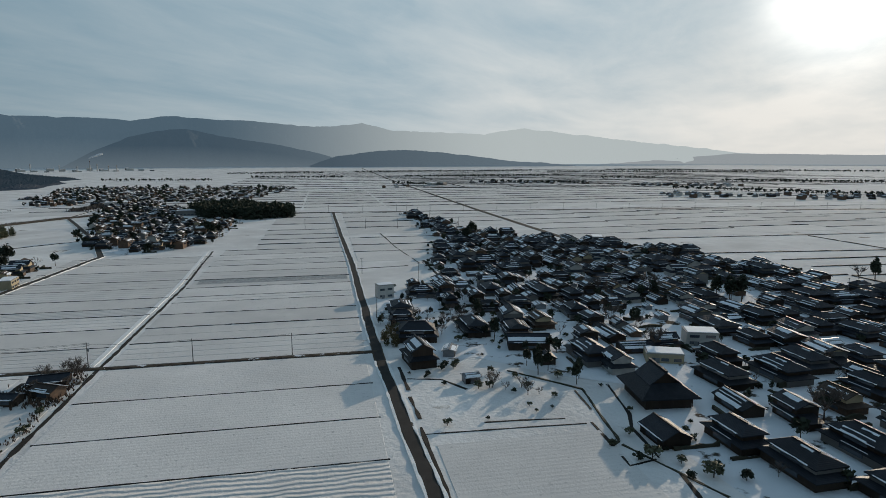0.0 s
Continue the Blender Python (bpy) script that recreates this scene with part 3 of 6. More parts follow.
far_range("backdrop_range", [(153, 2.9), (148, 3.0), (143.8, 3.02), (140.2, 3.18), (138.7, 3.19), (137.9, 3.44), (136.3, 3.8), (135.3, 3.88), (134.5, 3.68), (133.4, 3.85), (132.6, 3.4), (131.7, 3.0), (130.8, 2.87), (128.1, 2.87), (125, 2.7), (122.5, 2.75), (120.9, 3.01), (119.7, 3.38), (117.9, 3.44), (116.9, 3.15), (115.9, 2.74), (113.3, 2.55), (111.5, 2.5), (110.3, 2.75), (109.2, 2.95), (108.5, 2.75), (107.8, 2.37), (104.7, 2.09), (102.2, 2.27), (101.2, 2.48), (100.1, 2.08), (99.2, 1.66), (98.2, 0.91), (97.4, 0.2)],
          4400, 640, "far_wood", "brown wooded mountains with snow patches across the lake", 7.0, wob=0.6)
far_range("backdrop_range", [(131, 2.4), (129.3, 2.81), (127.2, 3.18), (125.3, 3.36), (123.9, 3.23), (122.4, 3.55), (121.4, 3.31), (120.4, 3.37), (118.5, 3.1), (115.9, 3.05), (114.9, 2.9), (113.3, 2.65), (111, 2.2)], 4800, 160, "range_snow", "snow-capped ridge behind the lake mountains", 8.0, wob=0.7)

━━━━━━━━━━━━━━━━

(SET PROBLEM):
From the data above, write out everything exactly except the pictures.

(THE ANSWER):
0.0 s
Continue the Blender Python (bpy) script that recreates this scene with part 3 of 6. More parts follow.
far_range("backdrop_range", [(153, 2.9), (148, 3.0), (143.8, 3.02), (140.2, 3.18), (138.7, 3.19), (137.9, 3.44), (136.3, 3.8), (135.3, 3.88), (134.5, 3.68), (133.4, 3.85), (132.6, 3.4), (131.7, 3.0), (130.8, 2.87), (128.1, 2.87), (125, 2.7), (122.5, 2.75), (120.9, 3.01), (119.7, 3.38), (117.9, 3.44), (116.9, 3.15), (115.9, 2.74), (113.3, 2.55), (111.5, 2.5), (110.3, 2.75), (109.2, 2.95), (108.5, 2.75), (107.8, 2.37), (104.7, 2.09), (102.2, 2.27), (101.2, 2.48), (100.1, 2.08), (99.2, 1.66), (98.2, 0.91), (97.4, 0.2)],
          4400, 640, "far_wood", "brown wooded mountains with snow patches across the lake", 7.0, wob=0.6)
far_range("backdrop_range", [(131, 2.4), (129.3, 2.81), (127.2, 3.18), (125.3, 3.36), (123.9, 3.23), (122.4, 3.55), (121.4, 3.31), (120.4, 3.37), (118.5, 3.1), (115.9, 3.05), (114.9, 2.9), (113.3, 2.65), (111, 2.2)], 4800, 160, "range_snow", "snow-capped ridge behind the lake mountains", 8.0, wob=0.7)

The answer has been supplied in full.